Provided records start
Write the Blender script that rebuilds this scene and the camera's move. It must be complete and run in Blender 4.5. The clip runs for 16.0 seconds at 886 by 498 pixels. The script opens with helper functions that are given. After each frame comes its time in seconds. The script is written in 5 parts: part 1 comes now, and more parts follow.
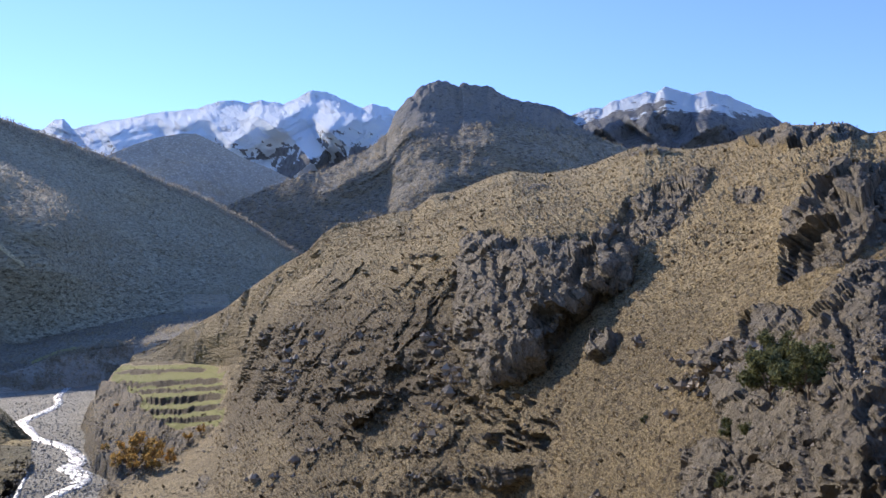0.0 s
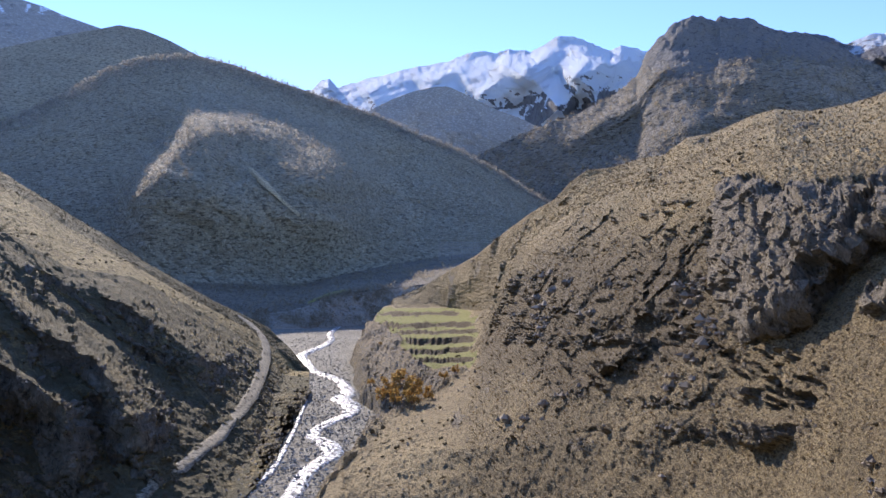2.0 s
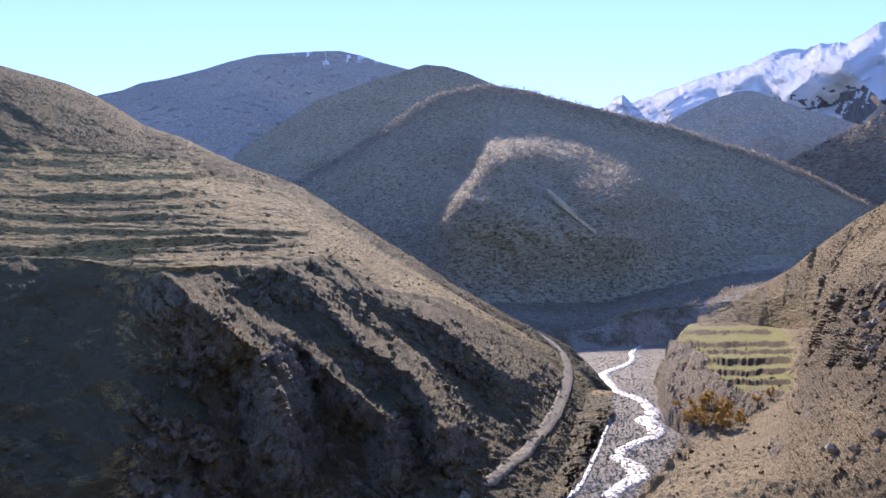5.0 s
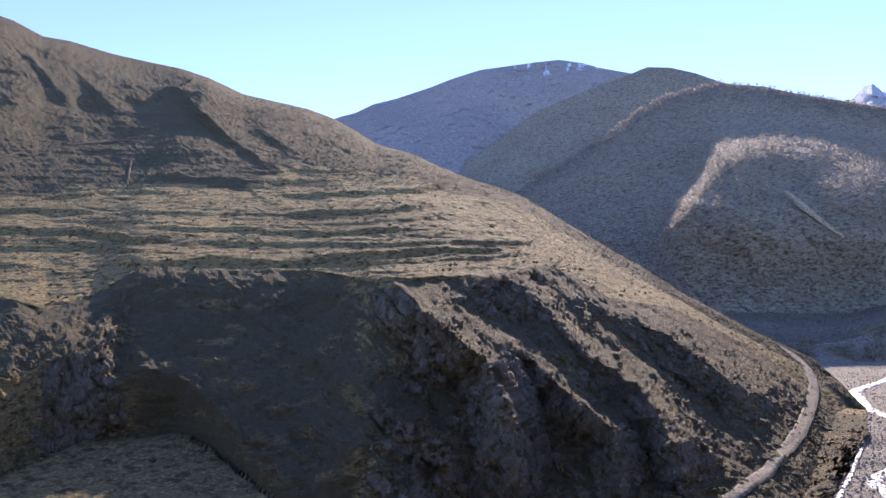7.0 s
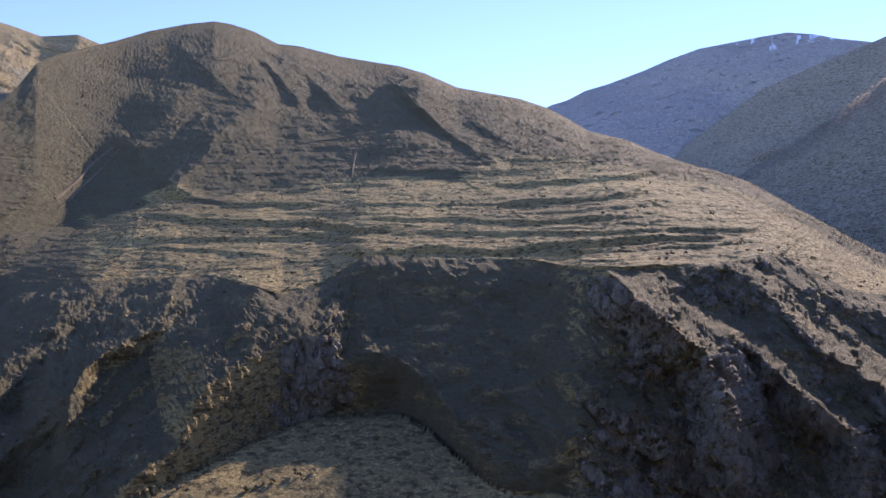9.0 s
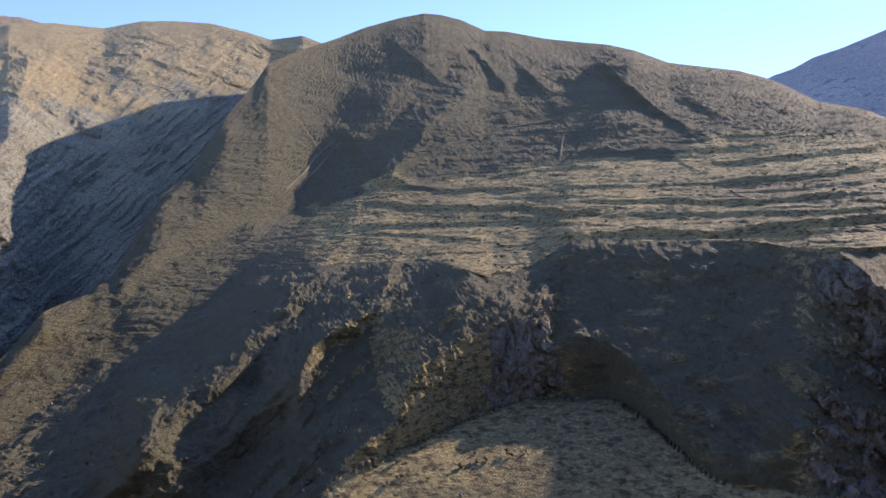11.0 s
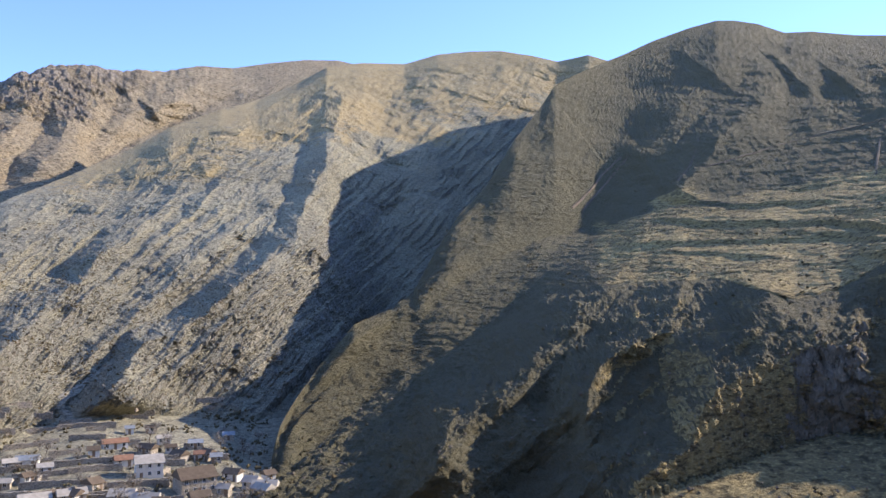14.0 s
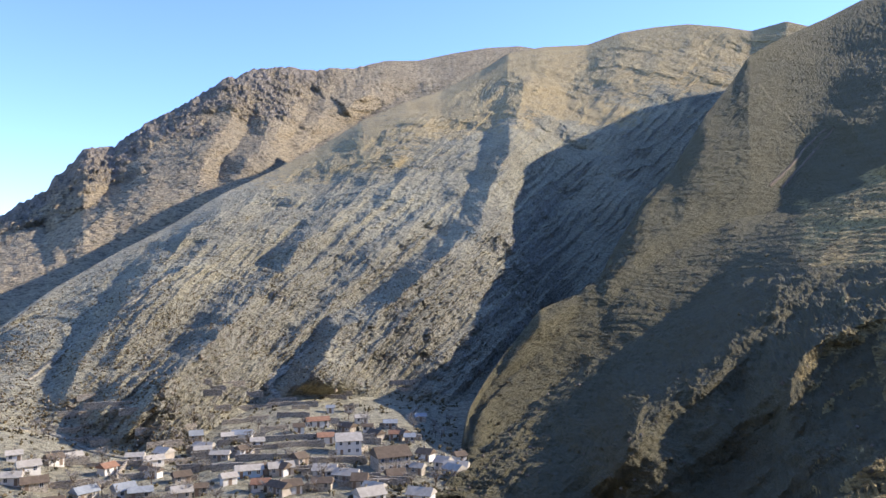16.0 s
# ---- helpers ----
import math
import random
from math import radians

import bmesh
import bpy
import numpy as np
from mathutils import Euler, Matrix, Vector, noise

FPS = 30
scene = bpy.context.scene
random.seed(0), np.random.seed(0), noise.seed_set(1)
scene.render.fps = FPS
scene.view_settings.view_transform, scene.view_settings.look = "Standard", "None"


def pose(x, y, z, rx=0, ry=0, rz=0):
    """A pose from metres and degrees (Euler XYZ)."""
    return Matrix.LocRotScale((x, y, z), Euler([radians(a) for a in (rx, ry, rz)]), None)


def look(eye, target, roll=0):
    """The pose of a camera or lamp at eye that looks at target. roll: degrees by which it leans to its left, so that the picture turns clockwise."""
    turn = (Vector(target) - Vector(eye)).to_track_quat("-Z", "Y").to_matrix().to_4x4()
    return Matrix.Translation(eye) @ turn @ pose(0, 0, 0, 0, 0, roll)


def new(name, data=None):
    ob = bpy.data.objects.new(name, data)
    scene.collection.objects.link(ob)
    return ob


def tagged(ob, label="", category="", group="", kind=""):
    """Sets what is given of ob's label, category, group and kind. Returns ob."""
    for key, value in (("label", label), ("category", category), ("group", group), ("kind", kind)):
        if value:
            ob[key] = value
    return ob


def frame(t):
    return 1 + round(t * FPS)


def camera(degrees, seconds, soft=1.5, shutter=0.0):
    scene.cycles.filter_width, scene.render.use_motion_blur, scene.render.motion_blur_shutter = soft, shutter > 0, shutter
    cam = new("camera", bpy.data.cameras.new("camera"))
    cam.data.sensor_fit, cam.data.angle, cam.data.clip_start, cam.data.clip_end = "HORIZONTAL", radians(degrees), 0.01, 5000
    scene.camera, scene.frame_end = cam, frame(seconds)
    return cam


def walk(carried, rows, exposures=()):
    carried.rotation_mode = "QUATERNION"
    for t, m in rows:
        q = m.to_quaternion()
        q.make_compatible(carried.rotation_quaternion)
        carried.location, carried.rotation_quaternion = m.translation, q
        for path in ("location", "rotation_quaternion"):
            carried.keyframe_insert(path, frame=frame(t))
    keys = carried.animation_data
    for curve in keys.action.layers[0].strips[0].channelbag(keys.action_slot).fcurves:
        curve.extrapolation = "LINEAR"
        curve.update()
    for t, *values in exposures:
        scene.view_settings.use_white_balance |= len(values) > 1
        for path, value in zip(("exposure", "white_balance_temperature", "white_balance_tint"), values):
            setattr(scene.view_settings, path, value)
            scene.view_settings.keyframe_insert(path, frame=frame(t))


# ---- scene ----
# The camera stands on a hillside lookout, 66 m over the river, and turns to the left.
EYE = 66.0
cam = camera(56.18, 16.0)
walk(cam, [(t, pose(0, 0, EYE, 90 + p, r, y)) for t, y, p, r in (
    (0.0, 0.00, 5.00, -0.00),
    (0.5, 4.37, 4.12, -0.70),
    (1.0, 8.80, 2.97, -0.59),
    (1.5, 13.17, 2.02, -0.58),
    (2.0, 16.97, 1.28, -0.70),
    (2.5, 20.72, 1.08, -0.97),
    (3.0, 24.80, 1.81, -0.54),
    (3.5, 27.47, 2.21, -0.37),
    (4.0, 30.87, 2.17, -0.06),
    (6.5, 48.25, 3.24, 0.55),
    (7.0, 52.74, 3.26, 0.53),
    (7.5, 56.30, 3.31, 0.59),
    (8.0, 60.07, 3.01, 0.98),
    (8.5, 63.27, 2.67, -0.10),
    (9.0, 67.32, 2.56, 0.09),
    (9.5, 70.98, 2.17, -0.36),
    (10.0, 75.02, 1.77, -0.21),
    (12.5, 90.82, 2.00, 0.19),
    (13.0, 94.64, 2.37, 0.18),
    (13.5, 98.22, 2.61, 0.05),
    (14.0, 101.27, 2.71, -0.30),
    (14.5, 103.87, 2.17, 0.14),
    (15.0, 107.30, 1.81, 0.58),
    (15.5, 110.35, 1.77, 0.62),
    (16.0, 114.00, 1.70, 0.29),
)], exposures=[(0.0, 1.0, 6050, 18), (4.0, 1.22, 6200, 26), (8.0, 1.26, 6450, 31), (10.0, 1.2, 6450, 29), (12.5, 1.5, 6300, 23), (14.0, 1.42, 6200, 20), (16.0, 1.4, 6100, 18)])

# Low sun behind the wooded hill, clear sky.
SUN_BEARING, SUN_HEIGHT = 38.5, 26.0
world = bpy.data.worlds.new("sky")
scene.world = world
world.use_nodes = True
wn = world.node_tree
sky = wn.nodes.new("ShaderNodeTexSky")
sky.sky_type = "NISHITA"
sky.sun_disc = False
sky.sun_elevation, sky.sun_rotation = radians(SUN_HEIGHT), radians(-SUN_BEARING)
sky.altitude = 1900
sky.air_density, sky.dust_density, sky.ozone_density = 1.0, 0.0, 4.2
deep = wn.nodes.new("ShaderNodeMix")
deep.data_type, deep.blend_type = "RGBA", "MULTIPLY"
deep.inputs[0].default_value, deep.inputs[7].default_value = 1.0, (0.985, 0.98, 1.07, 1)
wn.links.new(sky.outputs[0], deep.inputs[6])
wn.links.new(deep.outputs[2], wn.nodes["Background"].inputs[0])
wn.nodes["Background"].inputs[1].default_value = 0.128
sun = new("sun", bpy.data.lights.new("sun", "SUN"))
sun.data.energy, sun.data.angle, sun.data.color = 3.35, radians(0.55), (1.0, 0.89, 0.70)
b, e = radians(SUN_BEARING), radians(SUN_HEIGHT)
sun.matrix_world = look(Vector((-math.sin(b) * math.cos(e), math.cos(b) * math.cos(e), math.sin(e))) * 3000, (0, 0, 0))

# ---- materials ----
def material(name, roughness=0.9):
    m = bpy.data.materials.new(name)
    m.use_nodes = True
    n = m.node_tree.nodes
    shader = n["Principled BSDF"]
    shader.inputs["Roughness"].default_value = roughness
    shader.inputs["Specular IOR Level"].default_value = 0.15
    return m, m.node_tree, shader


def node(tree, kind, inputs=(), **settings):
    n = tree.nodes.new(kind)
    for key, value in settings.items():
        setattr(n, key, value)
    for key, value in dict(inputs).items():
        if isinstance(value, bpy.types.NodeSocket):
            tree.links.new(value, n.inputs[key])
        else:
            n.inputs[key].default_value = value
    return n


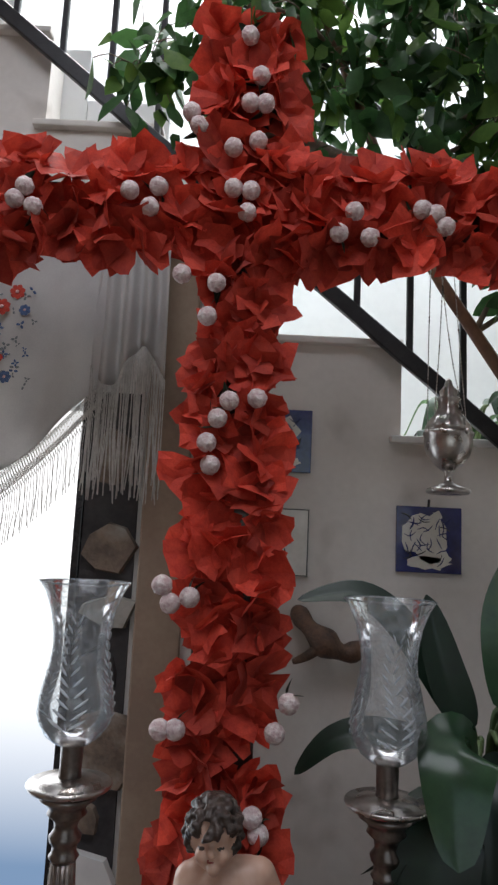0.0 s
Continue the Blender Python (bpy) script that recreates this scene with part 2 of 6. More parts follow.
Provided records end
From the entries above, extract every line where the word "angle" appears.

    cam.data.sensor_fit, cam.data.angle, cam.data.clip_start, cam.data.clip_end = "HORIZONTAL", radians(degrees), 0.01, 5000
sun.data.energy, sun.data.angle, sun.data.color = 3.35, radians(0.55), (1.0, 0.89, 0.70)